At the time of the incident, a small plutonium sample — smaller than a dime in size — was being used in a research project to develop improved radiation detectors for use by nuclear inspectors outside NIST, said Porter.

The main health risk from plutonium occurs through inhalation or ingestion.

Maureen Rait, Boulder’s director of public works and acting interim city manager, said Wednesday that Boulder officials have found no adverse effects from the potential plutonium release into the Boulder wastewater system.

She said NIST has briefed city officials four times, the first time on June 10, the day after the vial cracked.

Rait said that extensive monitoring at the city’s waste water plant and of Boulder Creek — where discharge of the treated water goes — shows that no employees or aquatic life have been affected.

“We don’t believe there is any threat to businesses and homes,” said Rait. “There is no reason to be concerned.”

“Preliminary information provided to the city by NIST indicates the potential plutonium levels released into the sanitary sewer system were well below federal and state pollutant limitations for wastewater,” the city said late Wednesday.

Rait said that high runoffs from the spring snow melt would have quickly diluted the “very low levels” of plutonium.

The city of Boulder is continuing to monitor the water and the situation in conjunction with the Colorado Department of Health and Environment and the Boulder City Health Department, Rait added.

After the original incident on June 9, 22 NIST staff and associates who had been working in or near the lab were asked to remain in the immediate area until they could be monitored for any radioactive materials on their clothing and bodies removed.

The laboratory room and an adjacent lab in NIST’s Building One were immediately sealed off.

Four days later, on Friday, June 13, NIST officials said that additional trace amounts of contamination were found in the office and a nearby stairway used by a laboratory researcher who had been exposed.

The office is in a different hallway than the original laboratory room where the incident occurred.
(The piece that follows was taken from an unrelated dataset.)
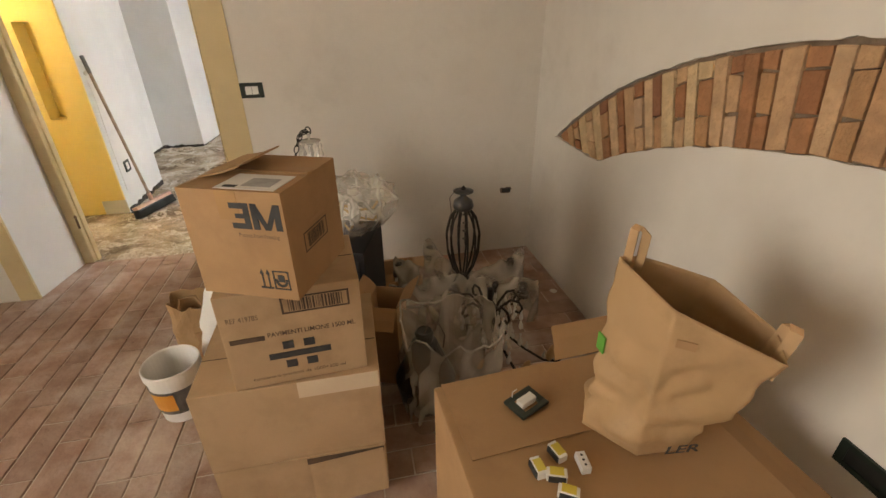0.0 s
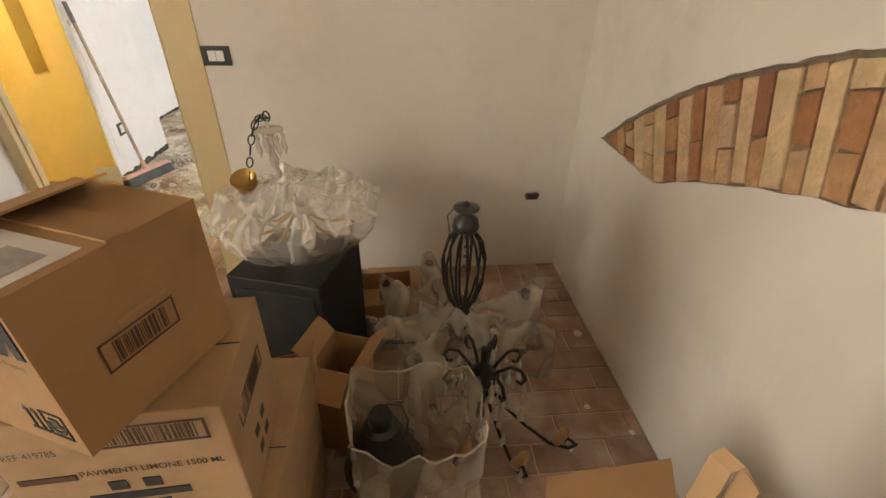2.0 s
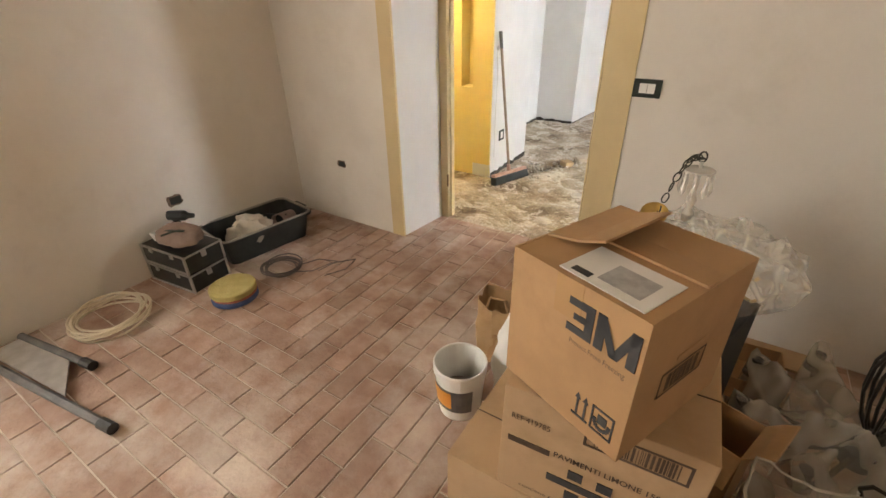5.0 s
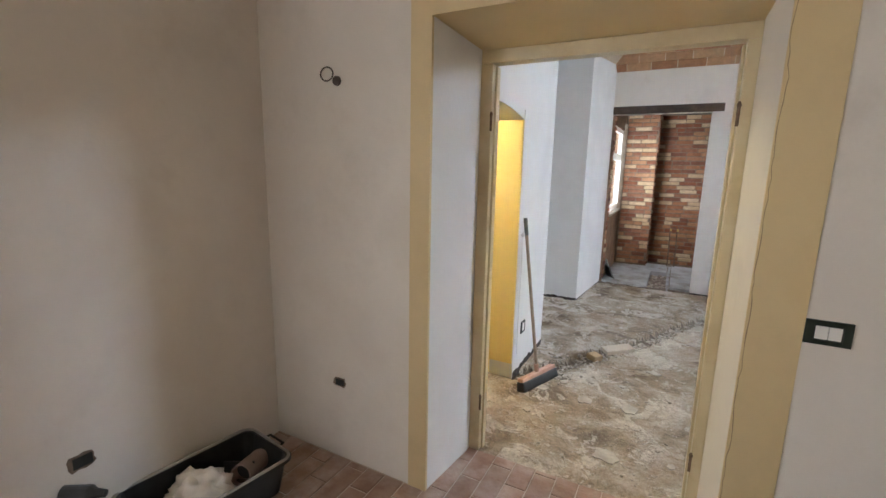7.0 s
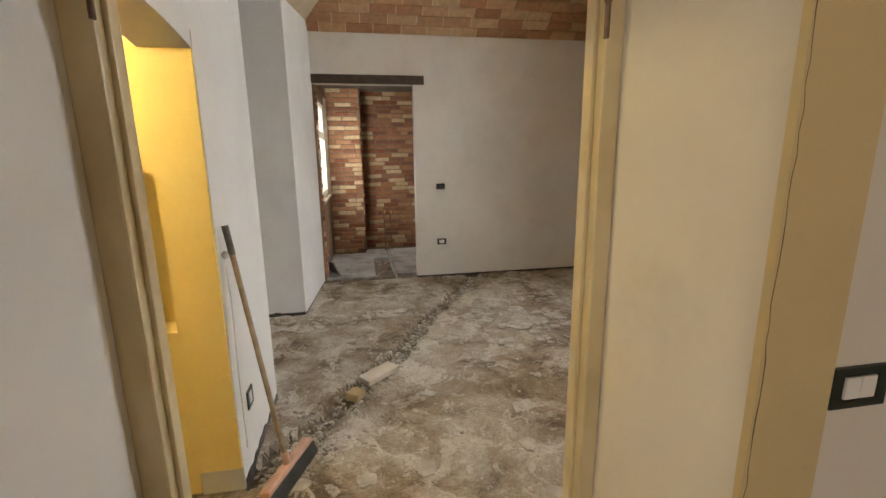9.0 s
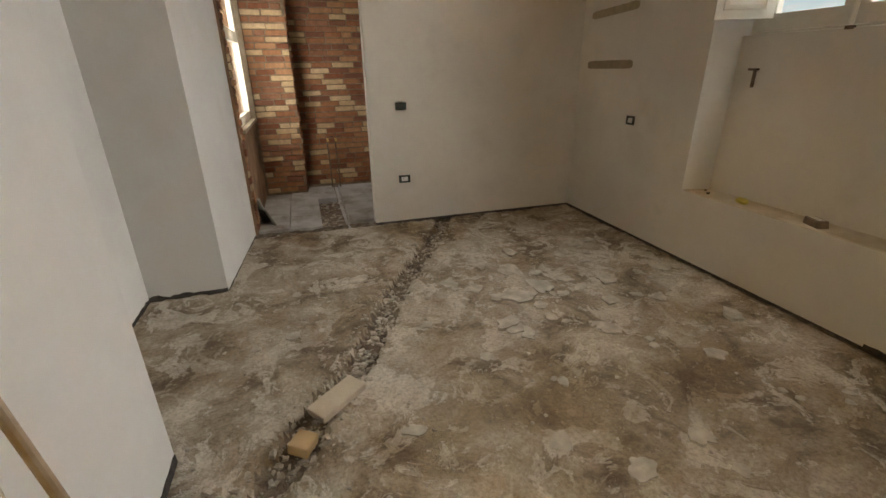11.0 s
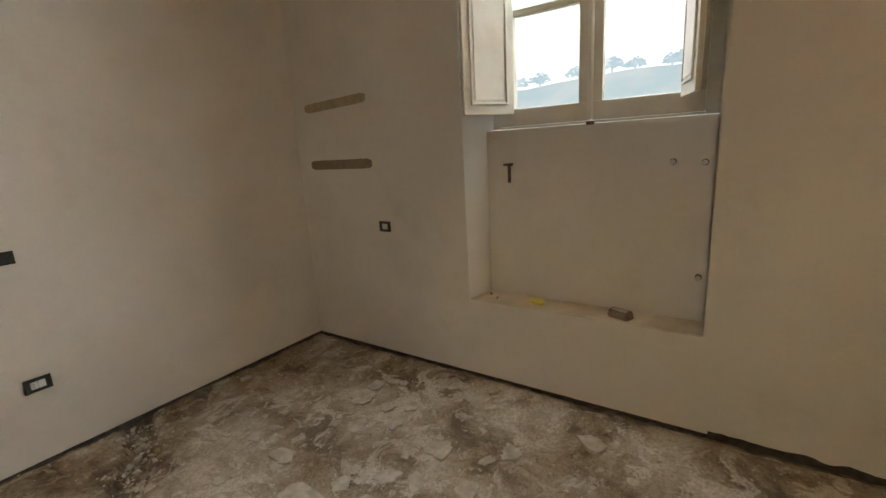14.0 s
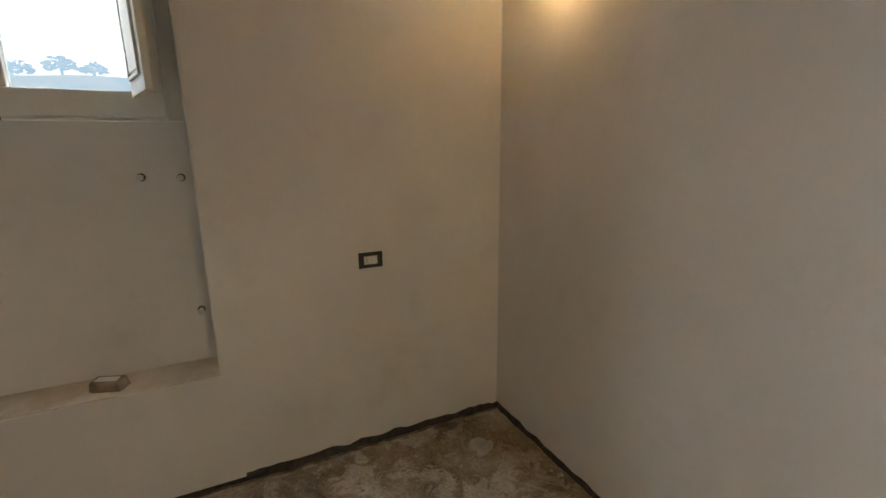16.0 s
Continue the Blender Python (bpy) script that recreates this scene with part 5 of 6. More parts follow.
def tool_case():
    ob = thing("tool_case", (-2.47, 1.41, 0), "black tool case with aluminium edges and latches", "tool case", yaw=6)
    for z0, z1, nm in ((0, 0.115, "lower_case"), (0.122, 0.235, "upper_case")):
        p = part(nm, boxbm(-0.185, 0.185, 0, 0.235, z0, z1, 0.003), BLACK_PLASTIC, ob)
        for y in (0, 0.235):
            for z in (z0 + 0.006, z1 - 0.006):
                part("edge_rail", boxbm(-0.187, 0.187, y - 0.004, y + 0.004, z - 0.006, z + 0.006), ALU, p)
            for x in (-0.183, 0.183):
                part("corner_rail", boxbm(x - 0.007, x + 0.007, y - 0.0055, y + 0.0055, z0, z1), ALU, p)
        for x in (-0.187, 0.187):
            part("side_rail", boxbm(x - 0.003, x + 0.003, 0.006, 0.23, z1 - 0.012, z1 - 0.002), ALU, p)
        for x in (-0.09, 0.09):
            part("latch", boxbm(x - 0.013, x + 0.013, -0.012, -0.004, z1 - 0.03, z1 + 0.006, 0.002), ALU, p)
        part("latch", boxbm(0.186, 0.195, 0.10, 0.13, z1 - 0.045, z1 - 0.01, 0.002), ALU, p)


tool_case()


def lumpy(name, at, rx, ry, rz_, mtl, label, cat, seed, yaw=0):
    ob = thing(name, at, label, cat, "", yaw)

    def f(u, v):
        a, b = 2 * math.pi * u, math.pi * v
        d = Vector((math.sin(b) * math.cos(a), math.sin(b) * math.sin(a), -math.cos(b)))
        k = 1 + 0.22 * noise.noise(d * 2.2 + Vector((seed, 0, 0))) + 0.1 * noise.noise(d * 6)
        return (d.x * rx * k, d.y * ry * k, max(0, rz_ + d.z * rz_ * k))
    part("body", grid_sheet(40, 22, f, True), mtl, ob, smooth=True)
    return ob


lumpy("tool_bag", (-2.45, 1.52, 0.236), 0.145, 0.10, 0.055, DUST_BAG, "dusty brown tool bag on the tool case", "bag", 2, 10)
ob = thing("power_drill", (-2.55, 1.60, 0.28), "dusty black cordless drill on the tool case", "drill", yaw=30)
part("motor", lathe(bmesh.new(), [(0, -0.07), (0.028, -0.065), (0.03, 0.03), (0.018, 0.05), (0.013, 0.085), (0, 0.086)], 14, Matrix.Translation((0, 0, 0.075)) @ Matrix.Rotation(radians(90), 4, 'Y')), BLACK_PLASTIC, ob)
part("grip", boxbm(-0.045, -0.012, -0.014, 0.014, 0, 0.06, 0.006), BLACK_PLASTIC, ob)
ob = thing("pliers", (-2.40, 1.48, 0.335), "small dark pliers lying on the tool bag", "pliers", yaw=40)
for s in (-1, 1):
    part("arm", tube(bmesh.new(), [(-0.06, s * 0.03, 0), (-0.02, s * 0.015, 0.008), (0.02, -s * 0.006, 0.01), (0.05, -s * 0.003, 0.006)], 0.006, 6), GREEN_PLASTIC, ob)
ob = thing("plastic_tray", (-2.58, 1.50, 0.237), "white open plastic tray on the tool case", "tray", yaw=6)
part("tray", lathe(bmesh.new(), [(0.06, 0), (0.075, 0.05), (0.07, 0.05), (0.056, 0.006), (0, 0.006)], 4, Matrix.Rotation(radians(45), 4, 'Z')), WHITE_PLASTIC, ob)


def pad(z, r, h, mtl, label, dx=0.0):
    ob = thing("floor_pad", (-2.06 + dx, 1.53, z), label, "cleaning pad", "stack of floor pads")
    part("disc", lathe(bmesh.new(), [(0, 0), (r - 0.008, 0), (r, 0.006), (r, h - 0.006), (r - 0.008, h), (0, h)], 40), mtl, ob)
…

The survey showed trace amounts of contamination on one desk, a lab notebook on the desk, and the chair associated with the desk, which had been used by the researcher.

Turner, the NIST deputy director, said that the agency has asked for additional help from other federal agencies and outside experts “because we want to be sure that we fully understand how this incident occurred. We want to make sure we clean up the contamination properly and we want to know if there are any improvements we can make in our safety program.”

Kenneth C. Rogers, former commissioner of the Nuclear Regulatory Commission from 1987 to 1997, has agreed to assist NIST into an investigation of the causes of the June 9 incident and to evaluate the effectiveness of NIST’s actions in responding to the the event.

NIST said the experts will make site visits to NIST in both Boulder and Gaithersburg, Md.

“They will conduct interviews and gather facts, receive access to NIST data and information on the incident, and then inform NIST of their findings,” said Ost. “the information provided by these experts will be used by NIST to prevent similar incidents in the future.”